Where to begin?
Over the past couple of years, I know I’ve insinuated that I may or may not have been looking for something more than running truelane full-time. Four years—how long I’ve been blogging as my full-time job—is as long as I’ve held any job, really. But over the last two, I’ve mostly felt lost. I tried to set goals and make plans, but the plans were mostly one-off phrases like “write a book” and “get out of debt” but never did I concoct a plan to accomplish these goals. Finally, something about my twenty-seventh year taught me to be proactive rather than reactive, and that has kicked off a string of spreadsheets that sprouted ideas and kept me on track and here I am writing a blog post about why I’m temporarily reacquainting myself with corporate America.
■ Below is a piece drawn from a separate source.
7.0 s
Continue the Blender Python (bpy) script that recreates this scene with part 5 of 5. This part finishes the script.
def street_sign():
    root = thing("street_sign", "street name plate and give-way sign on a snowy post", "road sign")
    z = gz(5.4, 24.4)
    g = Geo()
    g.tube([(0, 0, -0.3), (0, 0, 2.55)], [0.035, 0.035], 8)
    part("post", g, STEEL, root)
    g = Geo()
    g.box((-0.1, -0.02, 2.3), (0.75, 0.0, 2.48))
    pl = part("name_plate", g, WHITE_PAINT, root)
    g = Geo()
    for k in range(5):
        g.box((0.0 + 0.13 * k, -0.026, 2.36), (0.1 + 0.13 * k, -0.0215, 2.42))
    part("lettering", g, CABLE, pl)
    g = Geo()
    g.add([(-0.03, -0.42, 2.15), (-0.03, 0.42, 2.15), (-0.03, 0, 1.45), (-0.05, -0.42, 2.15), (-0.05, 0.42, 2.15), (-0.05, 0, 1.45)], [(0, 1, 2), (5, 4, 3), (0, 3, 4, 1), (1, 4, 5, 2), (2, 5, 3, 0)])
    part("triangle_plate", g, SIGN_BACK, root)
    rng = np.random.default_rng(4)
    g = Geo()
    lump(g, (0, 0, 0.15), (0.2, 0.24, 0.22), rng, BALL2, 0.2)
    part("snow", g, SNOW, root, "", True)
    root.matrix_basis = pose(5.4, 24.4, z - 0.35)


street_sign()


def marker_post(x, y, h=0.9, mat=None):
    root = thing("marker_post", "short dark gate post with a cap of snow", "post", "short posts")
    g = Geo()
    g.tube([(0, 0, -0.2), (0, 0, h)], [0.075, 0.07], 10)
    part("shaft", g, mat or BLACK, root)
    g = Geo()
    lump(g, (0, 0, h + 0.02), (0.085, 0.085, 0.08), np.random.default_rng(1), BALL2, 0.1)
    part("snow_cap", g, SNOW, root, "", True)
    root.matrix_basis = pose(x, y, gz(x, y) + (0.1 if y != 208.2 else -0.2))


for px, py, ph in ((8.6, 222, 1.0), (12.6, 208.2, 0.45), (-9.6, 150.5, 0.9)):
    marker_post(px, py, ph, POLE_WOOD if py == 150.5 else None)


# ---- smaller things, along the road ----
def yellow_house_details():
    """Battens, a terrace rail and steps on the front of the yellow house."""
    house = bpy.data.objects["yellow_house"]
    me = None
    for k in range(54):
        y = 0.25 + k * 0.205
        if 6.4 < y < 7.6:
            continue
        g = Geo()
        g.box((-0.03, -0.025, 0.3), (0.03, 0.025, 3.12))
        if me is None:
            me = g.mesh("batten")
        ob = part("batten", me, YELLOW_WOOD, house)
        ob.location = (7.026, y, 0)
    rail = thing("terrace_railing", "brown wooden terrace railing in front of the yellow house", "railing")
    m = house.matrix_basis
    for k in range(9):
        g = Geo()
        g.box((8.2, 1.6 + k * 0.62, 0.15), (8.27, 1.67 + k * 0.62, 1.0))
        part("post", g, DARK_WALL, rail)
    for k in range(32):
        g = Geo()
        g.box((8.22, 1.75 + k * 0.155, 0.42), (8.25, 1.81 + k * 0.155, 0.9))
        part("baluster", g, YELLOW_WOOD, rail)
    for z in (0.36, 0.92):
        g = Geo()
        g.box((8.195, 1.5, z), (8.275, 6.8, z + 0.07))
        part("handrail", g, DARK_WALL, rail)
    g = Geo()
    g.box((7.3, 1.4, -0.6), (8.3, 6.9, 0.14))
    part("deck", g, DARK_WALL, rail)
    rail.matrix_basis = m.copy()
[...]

I feel like I’ve been living a double life all summer. Back in June, I re-enlisted with the temporary employment agency I worked for back in Minneapolis, but it’s been a brand new experience from the get-go. You’ll never believe what I did this summer—I worked as a pier agent for Royal Caribbean Cruises (I know! Not! Princess!) for one day, checking people in for a cruise to Alaska. It was thrillingly unbearable. Then, I spent a few days working the front desk for a Jewish social services center, which was overwhelming and stress-inducing. After that, I worked for about a month in shipping & receiving for Adobe on Lake Union, walking distance from my apartment; those 30 days were about the most bored I have ever been in my adult life. The reason I took these gigs was just for life experience, writing inspiration, and the fact that they had an end date.
I took a few weeks off afterwards to travel and see family and decompress from the bleakness of the mailroom job, and then on July 16, the agency called me in the late afternoon with two opportunities. One was an events coordinator at a valet and event rental company, which sounded like too much responsibility for a temp job—especially when they told me it was temp-to-hire, meaning I’d be working full-time as a regular employee as soon as possible. The other was for an office assistant at a property management company for about a month, and with a completion date in sight, I said, “Sign me up!”
It started the next day. I woke up at six o’clock in the morning, hopped on the commuter bus downtown, and as soon as I walked in to the fifth floor office of this commercial real estate & property management firm, I had a weird sense of…place. Something felt—oddly—right.
I’ve been there every weekday, 8 to 5, since that Wednesday. Reentering the office world I left in August 2015, I’ve had a weird sense of déjà vu, but at the same time, a completely different experience from the corporate financial world I was in before. All of the corporate clichés are the same. All of the coworker interactions are the same. But there’s something different—maybe it’s the stage of life I’m in, maybe it’s just that the office and work are better suited to my personality. But it makes me wonder…maybe I didn’t hate working in an office? Maybe it’s just that I hadn’t found the right one. I look forward to going to work every day, and truly, I didn’t think that was physically possible for someone like me.
In fact, I look forward to it enough that they’re going to offer me the job—full-time regular—and I’ve decided I’m going to take it.
Don’t get me wrong, I’m not looking for a new career—this job is just an EP in the discography of my life. I’ve believed for a long time that I could someday be a full-time author, and I still believe in myself enough to go for it. In fact, I don’t mind sharing with you that over the summer, I cranked out page after page on my first novel. The first draft of the manuscript is over halfway done, and that excites me so much. But I’ll be honest, I want to be in a better financial place before I drop everything to write books. I’ll still be working on it in my free time, but I’m tired of stressing about putting a $7 latte on my credit card while I sit in the coffee shop and tell myself I’m living the dream of being a writer.
Things have been so shaken up since July 17 with moving, the job, family stuff, and more that I feel like I haven’t even had a chance to process these changes. But then, there’s been some weird change in me, and it feels strange to have been able to feel it so palpably. Although I don’t feel settled in my surroundings, I feel more settled within myself. I’m starting to wonder if it’s a early-twenties-to-late-twenties change. Patience is something I’ve learned over the last year, which I think was an instrument of fate because it is absolutely driving all of the situations in my life right now between moving and not being able to unpack or furnish my apartment right away, as well as the temp-to-hire process.
Let me say plainly that truelane certainly isn’t going anywhere—I won’t be quitting or cutting back on posts or social media, but the content will evolve, naturally, just as it always does when anyone else grows and changes. I’ve been joking that this new 8-to-5 office job is a side hustle I started to go along with being a full-time blogger and influencer. I shoot over my lunch break or write and email at hotel lobbies downtown after work. My early twenties have come and gone, but for me, the hustle is starting just now. I’m hoping that not having to seek out random projects every month to pay my rent will allow me to redirect my creativity into new directions and fresh avenues.
In the meantime—here we go again, corporate America. Ever since I moved back to this city of industry by the sea, I’ve been wishing for a new experience without knowing what it was. This job is giving me a chance to place myself in a new community, spend more time in unexplored neighborhoods, and be a part of something bigger than just myself. And let’s be honest…curate a fabulous work wardrobe.